From Bloomberg – Even as the money has dried up and HFT’s presence has declined, the regulators are arriving in force. In January, Gregg Berman, a Princeton-trained physicist who’s worked at the Securities and Exchange Commission since 2009, was promoted to lead the SEC’s newly created Office of Analytics and Research. His primary task is to give the SEC its first view into what high-frequency traders are actually doing. Until now the agency relied on the industry, and sometimes even the financial blogosphere, to learn how speed traders operated. In the months after the Flash Crash, Berman met with dozens of trading firms, including HFT firms. He was amazed at how much trading data they had, and how much better their view of the market was than his.

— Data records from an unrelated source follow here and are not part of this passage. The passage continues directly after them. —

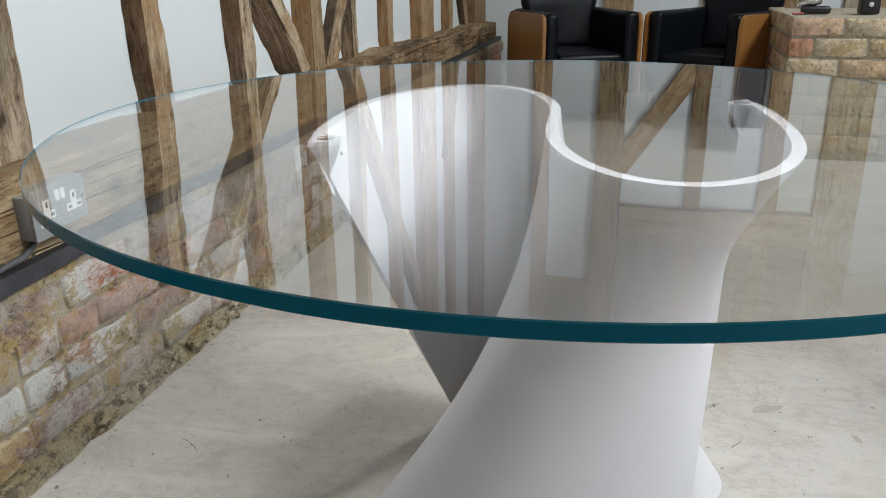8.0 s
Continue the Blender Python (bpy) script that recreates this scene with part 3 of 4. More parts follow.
def build_table():
    table = thing("dining_table", Matrix.Translation(CENTRE), "round glass table on a white twisted S-shaped base", "table")
    inv = Matrix.Translation(-CENTRE)
    n, m = 221, 26
    # the loops mirror each other through the middle; the eastern one is a touch shallower
    top, foot = (s_curve(half[::-1] + tuple((-x * (1.0 if x > -0.12 else squeeze), -y) for x, y in half[1:]), n) for half, squeeze in ((TOP_HALF, 0.95), (FOOT_HALF, 1.0)))
    bm = bmesh.new()
    sides = ([], [])
    for j in range(m + 1):
        f = j / m
        line = [foot[i].lerp(top[i], f) for i in range(n)]
        for s, rows in zip((-1, 1), sides):
            row = []
            for i, p in enumerate(line):
                d = (line[min(i + 1, n - 1)] - line[max(i - 1, 0)]).normalized()
                ends = min(1.0, 0.30 + min(i, n - 1 - i) / 14)
                q = p + Vector((-d.y, d.x, 0)) * s * SHELL / 2 * (1 + (ends - 1) * f)
                row.append(bm.verts.new((q.x, q.y, 0.004 + (RIM - 0.004) * f)))
            rows.append(row)
    for s, rows in enumerate(sides):
        for a, b in zip(rows, rows[1:]):
            for i in range(n - 1):
                bm.faces.new((a[i], a[i + 1], b[i + 1], b[i]))
    lo, hi = sides
    for j in (0, m):
        for i in range(n - 1):
            bm.faces.new((lo[j][i], lo[j][i + 1], hi[j][i + 1], hi[j][i]))
    for i in (0, n - 1):
        for j in range(m):
            bm.faces.new((lo[j][i], lo[j + 1][i], hi[j + 1][i], hi[j][i]))
    bmesh.ops.recalc_face_normals(bm, faces=bm.faces)
    base = part("base", bm, WHITE_SHELL, table, "satin white twisted S-shaped shell", at=inv)
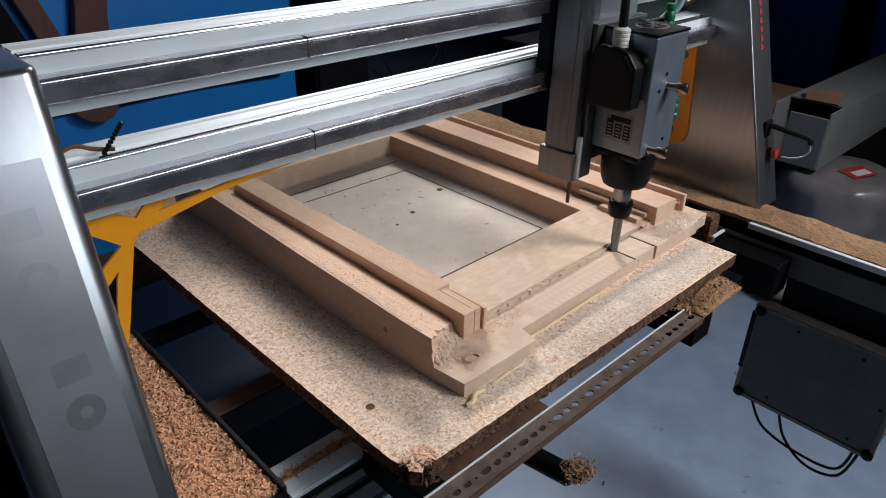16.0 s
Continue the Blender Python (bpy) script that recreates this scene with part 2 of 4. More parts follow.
def prism(points, axis, lo, hi, bevel=0.0):
    """A polygon in the plane across axis, drawn out from lo to hi."""
    bm = bmesh.new()
    k = "xyz".index(axis)

    def full(p, v):
        q = list(p)
        q.insert(k, v)
        return q
    a = [bm.verts.new(full(p, lo)) for p in points]
    b = [bm.verts.new(full(p, hi)) for p in points]
    n = len(points)
    bm.faces.new(a)
    bm.faces.new(b[::-1])
    for i in range(n):
        bm.faces.new((a[i], a[(i + 1) % n], b[(i + 1) % n], b[i]))
    bmesh.ops.recalc_face_normals(bm, faces=bm.faces)
    if bevel:
        bmesh.ops.bevel(bm, geom=bm.edges[:], offset=bevel, segments=2, affect="EDGES", profile=0.5)
    return bm


def lathe(profile, at=(0, 0, 0), axis=(0, 0, 1), segs=24):
    """Rings of (radius, height) turned round axis at a place; closed at the ends."""
    bm = bmesh.new()
    rot = Vector((0, 0, 1)).rotation_difference(Vector(axis)).to_matrix()
    rings = []
    for r, h in profile:
        ring = []
        for i in range(segs):
            a = 2 * math.pi * i / segs
            ring.append(bm.verts.new(rot @ Vector((r * math.cos(a), r * math.sin(a), h)) + Vector(at)))
        rings.append(ring)
    for p, q in zip(rings, rings[1:]):
        for i in range(segs):
            bm.faces.new((p[i], p[(i + 1) % segs], q[(i + 1) % segs], q[i]))
    bm.faces.new(rings[0][::-1])
    bm.faces.new(rings[-1])
    return bm


def tube(points, r, segs=8, steps=6):
    """A round cable through points, smoothed."""
    pts = [Vector(p) for p in points]
    path = []
    for i in range(len(pts) - 1):
        p0, p1, p2, p3 = pts[max(i - 1, 0)], pts[i], pts[i + 1], pts[min(i + 2, len(pts) - 1)]
        for s in range(steps):
            t = s / steps
            path.append(0.5 * ((2 * p1) + (p2 - p0) * t + (2 * p0 - 5 * p1 + 4 * p2 - p3) * t * t + (3 * p1 - p0 - 3 * p2 + p3) * t ** 3))
    path.append(pts[-1])
    bm = bmesh.new()
    rings = []
    for i, c in enumerate(path):
        d = (path[min(i + 1, len(path) - 1)] - path[max(i - 1, 0)]).normalized()
        u = d.orthogonal().normalized() if not rings else (last - d * last.dot(d)).normalized()
        last = u
        v = d.cross(u)
        rings.append([bm.verts.new(c + r * (math.cos(a) * u + math.sin(a) * v)) for a in (2 * math.pi * k / segs for k in range(segs))])
    for p, q in zip(rings, rings[1:]):
        for i in range(segs):
            bm.faces.new((p[i], p[(i + 1) % segs], q[(i + 1) % segs], q[i]))
    bm.faces.new(rings[0][::-1])
    bm.faces.new(rings[-1])
    return bm


def plate(outer, holes, axis, lo, hi):
    """A flat plate with openings cut through it."""
    bm = bmesh.new()
    k = "xyz".index(axis)

    def full(p, v):
        c = list(p)
        c.insert(k, v)
        return c
    sides = []
    for v in (lo, hi):
        edges, loops = [], []
        for loop in (outer, *holes):
            vs = [bm.verts.new(full(p, v)) for p in loop]
            edges += [bm.edges.new((vs[i], vs[(i + 1) % len(vs)])) for i in range(len(vs))]
            loops.append(vs)
        bmesh.ops.triangle_fill(bm, use_beauty=True, edges=edges)
        sides.append(loops)
    for a, b in zip(*sides):
        for i in range(len(a)):
            j = (i + 1) % len(a)
            bm.faces.new((a[i], a[j], b[j], b[i]))
    return bm


def shavings(name, n, place, lo, hi, label, seed, material=None, flat=1.0):
    """Many small curled shavings; place(rng) gives where each lies."""
    rng = random.Random(seed)
    verts, faces = [], []
    for _ in range(n):
        c = Vector(place(rng))
        ln, w = rng.uniform(lo, hi), rng.uniform(0.16, 0.38)
        m = Euler((rng.gauss(0, 0.5 * flat), rng.gauss(0, 0.5 * flat), rng.uniform(0, 6.28))).to_matrix()
        curl = rng.uniform(-0.5, 0.9) * flat
        k = len(verts)
        for s in (-1, -0.33, 0.33, 1):
            x, z = s * ln / 2, curl * ln * 0.35 * (1 - s * s) + 0.1 * ln * flat
            for e in (-0.5, 0.5):
                verts.append(c + m @ Vector((x, e * w * ln * (1 - 0.35 * s * s), z)))
        for q in range(3):
            faces.append((k + 2 * q, k + 2 * q + 2, k + 2 * q + 3, k + 2 * q + 1))
    me = bpy.data.meshes.new(name)
    me.from_pydata(verts, [], faces)
    me.materials.append(material or M_CHIPS)
    return tagged(new(name, me), label, "wood shavings", kind="stuff")


def heightfield(x0, x1, y0, y1, nx, ny, fn, floor):
    """A closed lump whose top follows fn(x, y) over a rectangle, down to floor."""
    bm = bmesh.new()
    g = [[bm.verts.new((x0 + (x1 - x0) * i / nx, y0 + (y1 - y0) * j / ny, fn(x0 + (x1 - x0) * i / nx, y0 + (y1 - y0) * j / ny)))
          for j in range(ny + 1)] for i in range(nx + 1)]
    for i in range(nx):
        for j in range(ny):
            bm.faces.new((g[i][j], g[i + 1][j], g[i + 1][j + 1], g[i][j + 1]))
    rim = [g[i][0] for i in range(nx + 1)] + [g[nx][j] for j in range(1, ny + 1)] + \
          [g[i][ny] for i in range(nx - 1, -1, -1)] + [g[0][j] for j in range(ny - 1, 0, -1)]
    low = [bm.verts.new((v.co.x, v.co.y, floor)) for v in rim]
    for i in range(len(rim)):
        j = (i + 1) % len(rim)
        bm.faces.new((rim[i], rim[j], low[j], low[i]))
    bm.faces.new(low)
    return bm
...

He realized that he needed better systems and technologies—and that the best place to get them was from the speed traders themselves.
…………As profits have shrunk, more HFT firms are resorting to something called momentum trading. Using methods similar to what Swanson helped pioneer 25 years ago, momentum traders sense the way the market is going and bet big. It can be lucrative, and it comes with enormous risks. Other HFTs are using sophisticated programs to analyze news wires and headlines to get their returns. A few are even scanning Twitter feeds, as evidenced by the sudden selloff that followed the Associated Press’s hacked Twitter account reporting explosions at the White House on April 23. In many ways, it was the best they could do.
I had thought for awhile that HFT firms might arbitrage themselves out of business and now they have resorted to trend trading to try and make a buck.